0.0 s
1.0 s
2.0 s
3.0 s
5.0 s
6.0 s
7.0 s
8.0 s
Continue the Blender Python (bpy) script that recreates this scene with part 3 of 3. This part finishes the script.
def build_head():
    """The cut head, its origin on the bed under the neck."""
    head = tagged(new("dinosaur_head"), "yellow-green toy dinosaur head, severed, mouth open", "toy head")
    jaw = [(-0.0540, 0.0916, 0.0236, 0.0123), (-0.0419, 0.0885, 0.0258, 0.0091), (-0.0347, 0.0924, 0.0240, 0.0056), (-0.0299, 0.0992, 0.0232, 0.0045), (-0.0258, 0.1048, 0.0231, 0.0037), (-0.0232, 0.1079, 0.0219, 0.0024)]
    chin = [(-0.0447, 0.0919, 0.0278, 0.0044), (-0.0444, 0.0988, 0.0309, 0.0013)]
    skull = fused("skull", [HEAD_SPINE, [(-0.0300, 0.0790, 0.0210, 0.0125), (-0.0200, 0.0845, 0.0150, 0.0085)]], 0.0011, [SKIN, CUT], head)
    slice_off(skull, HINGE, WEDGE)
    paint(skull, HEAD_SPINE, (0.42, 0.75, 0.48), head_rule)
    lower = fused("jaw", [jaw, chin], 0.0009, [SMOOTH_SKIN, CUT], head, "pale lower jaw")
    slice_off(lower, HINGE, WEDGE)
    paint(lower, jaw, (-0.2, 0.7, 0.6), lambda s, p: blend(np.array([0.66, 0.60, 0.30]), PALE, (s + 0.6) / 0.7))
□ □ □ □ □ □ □
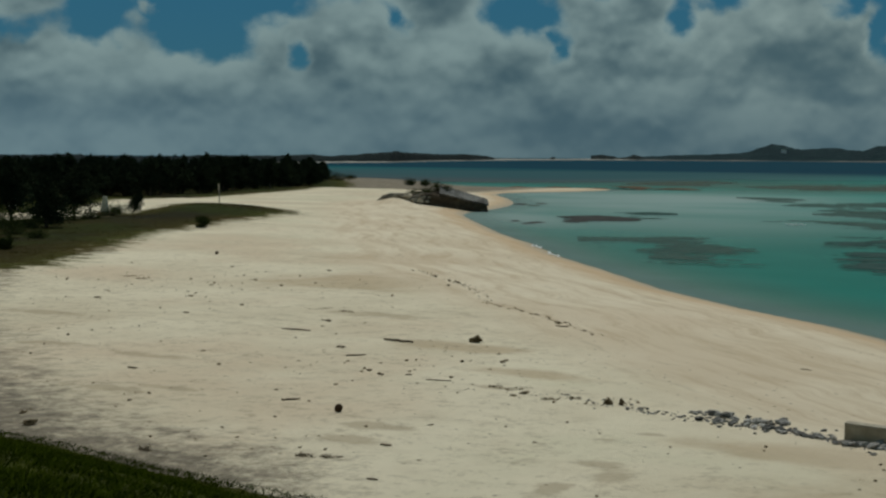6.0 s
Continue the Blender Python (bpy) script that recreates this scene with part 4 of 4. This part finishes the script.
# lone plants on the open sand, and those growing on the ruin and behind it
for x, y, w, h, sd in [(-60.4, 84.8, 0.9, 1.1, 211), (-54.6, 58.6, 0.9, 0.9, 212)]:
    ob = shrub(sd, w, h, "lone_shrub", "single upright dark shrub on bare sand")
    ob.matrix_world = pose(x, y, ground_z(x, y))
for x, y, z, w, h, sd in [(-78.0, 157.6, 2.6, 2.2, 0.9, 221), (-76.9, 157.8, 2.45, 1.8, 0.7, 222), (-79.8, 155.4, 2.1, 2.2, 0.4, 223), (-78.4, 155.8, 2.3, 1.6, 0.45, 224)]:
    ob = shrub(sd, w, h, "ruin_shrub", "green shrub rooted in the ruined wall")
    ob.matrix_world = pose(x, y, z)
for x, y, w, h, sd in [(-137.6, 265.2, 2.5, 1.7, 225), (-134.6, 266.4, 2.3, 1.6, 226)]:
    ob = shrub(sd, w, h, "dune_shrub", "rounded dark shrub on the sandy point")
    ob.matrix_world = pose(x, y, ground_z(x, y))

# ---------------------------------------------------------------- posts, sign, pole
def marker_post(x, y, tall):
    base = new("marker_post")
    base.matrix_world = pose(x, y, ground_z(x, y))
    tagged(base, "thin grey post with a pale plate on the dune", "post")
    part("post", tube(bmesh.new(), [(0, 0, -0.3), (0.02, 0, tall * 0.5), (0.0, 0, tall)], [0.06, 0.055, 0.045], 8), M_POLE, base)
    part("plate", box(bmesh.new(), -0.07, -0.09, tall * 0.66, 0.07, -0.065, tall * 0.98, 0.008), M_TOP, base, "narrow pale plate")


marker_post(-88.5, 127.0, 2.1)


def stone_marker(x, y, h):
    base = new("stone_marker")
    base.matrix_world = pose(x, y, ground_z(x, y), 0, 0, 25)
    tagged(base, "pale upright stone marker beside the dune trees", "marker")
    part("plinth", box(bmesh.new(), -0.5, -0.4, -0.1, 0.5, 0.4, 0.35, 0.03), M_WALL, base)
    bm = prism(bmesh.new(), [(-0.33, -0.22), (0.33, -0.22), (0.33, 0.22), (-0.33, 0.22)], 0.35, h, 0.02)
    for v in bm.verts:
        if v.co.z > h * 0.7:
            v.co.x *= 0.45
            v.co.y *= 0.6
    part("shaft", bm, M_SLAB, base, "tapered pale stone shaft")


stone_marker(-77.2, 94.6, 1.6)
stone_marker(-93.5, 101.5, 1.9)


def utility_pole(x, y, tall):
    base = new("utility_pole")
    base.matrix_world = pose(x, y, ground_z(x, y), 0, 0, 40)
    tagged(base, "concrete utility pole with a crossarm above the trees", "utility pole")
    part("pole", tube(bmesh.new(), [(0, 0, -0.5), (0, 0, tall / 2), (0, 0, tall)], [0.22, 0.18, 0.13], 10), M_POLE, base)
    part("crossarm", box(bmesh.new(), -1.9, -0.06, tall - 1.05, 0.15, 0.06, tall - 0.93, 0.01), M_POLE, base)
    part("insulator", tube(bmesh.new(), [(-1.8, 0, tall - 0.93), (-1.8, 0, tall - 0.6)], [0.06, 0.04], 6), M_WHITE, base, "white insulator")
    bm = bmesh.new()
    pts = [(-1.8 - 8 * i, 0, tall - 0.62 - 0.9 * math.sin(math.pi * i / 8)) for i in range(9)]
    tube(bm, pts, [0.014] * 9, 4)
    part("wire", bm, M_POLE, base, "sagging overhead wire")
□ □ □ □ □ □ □
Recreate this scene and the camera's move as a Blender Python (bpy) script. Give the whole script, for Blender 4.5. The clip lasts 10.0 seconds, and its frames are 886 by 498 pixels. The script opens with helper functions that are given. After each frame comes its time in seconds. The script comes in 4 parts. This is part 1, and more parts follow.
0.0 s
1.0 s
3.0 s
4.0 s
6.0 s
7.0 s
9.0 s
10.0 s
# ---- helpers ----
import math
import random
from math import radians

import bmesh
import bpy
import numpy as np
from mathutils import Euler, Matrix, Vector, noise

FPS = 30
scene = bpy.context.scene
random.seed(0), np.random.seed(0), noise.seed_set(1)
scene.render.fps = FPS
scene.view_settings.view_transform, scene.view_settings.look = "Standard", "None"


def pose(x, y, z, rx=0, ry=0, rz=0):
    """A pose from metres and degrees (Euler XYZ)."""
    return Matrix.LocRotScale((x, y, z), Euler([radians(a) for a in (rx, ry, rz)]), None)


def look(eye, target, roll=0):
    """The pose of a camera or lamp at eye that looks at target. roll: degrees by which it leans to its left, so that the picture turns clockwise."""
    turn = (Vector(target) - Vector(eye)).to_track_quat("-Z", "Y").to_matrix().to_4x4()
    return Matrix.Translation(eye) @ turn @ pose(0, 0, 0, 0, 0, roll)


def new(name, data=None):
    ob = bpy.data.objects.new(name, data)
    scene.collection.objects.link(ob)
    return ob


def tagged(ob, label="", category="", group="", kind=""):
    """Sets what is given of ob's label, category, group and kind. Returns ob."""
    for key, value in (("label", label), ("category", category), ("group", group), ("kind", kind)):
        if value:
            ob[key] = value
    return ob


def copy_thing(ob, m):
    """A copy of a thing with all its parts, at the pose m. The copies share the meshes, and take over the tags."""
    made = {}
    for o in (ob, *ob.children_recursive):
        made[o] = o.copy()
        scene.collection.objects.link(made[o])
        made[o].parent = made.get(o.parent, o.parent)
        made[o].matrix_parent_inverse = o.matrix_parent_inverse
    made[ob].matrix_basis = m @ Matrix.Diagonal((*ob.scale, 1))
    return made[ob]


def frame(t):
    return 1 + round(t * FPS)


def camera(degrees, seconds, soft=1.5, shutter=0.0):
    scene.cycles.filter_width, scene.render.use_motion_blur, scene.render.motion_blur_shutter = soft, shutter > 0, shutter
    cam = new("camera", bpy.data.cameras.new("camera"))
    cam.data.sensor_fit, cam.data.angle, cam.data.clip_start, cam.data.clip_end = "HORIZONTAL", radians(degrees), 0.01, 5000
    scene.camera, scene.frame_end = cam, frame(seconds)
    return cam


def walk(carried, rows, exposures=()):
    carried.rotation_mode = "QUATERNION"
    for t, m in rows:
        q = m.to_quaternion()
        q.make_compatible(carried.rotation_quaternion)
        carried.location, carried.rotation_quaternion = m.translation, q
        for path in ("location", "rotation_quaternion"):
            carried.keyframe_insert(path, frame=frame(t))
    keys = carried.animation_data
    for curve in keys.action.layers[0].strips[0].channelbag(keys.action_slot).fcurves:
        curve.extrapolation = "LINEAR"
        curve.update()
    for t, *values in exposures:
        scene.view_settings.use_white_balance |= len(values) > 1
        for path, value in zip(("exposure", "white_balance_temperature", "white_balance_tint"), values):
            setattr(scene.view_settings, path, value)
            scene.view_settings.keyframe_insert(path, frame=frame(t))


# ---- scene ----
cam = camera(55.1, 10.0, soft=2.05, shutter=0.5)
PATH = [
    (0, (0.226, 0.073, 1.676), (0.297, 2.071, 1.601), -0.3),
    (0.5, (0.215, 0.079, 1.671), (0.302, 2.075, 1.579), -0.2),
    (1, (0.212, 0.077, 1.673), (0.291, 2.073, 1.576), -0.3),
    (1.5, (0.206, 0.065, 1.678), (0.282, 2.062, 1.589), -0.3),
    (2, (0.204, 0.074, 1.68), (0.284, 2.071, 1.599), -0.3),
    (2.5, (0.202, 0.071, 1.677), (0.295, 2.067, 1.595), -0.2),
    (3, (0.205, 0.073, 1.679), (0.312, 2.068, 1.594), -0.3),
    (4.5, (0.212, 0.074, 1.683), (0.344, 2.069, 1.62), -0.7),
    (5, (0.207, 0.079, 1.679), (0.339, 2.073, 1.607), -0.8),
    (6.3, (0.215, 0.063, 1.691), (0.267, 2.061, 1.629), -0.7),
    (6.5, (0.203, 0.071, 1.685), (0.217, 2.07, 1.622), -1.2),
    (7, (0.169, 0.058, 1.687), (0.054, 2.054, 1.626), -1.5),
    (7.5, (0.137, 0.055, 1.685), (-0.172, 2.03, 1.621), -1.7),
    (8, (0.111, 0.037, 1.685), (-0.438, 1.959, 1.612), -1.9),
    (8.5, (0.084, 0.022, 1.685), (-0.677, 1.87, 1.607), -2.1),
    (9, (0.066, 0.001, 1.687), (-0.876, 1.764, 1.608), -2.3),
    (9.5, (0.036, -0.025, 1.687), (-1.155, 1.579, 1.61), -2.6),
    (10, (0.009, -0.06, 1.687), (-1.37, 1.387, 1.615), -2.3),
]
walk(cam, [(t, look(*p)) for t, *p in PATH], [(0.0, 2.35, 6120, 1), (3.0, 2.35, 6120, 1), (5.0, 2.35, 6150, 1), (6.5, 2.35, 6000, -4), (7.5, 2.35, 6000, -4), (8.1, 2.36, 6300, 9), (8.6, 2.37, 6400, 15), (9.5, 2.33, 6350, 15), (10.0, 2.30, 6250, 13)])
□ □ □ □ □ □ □
- _Description of the task_: Among the entries above, identify all lines with "Continue" and copy them.

- _Task solution_:
Continue the Blender Python (bpy) script that recreates this scene with part 3 of 3. This part finishes the script.
Continue the Blender Python (bpy) script that recreates this scene with part 4 of 4. This part finishes the script.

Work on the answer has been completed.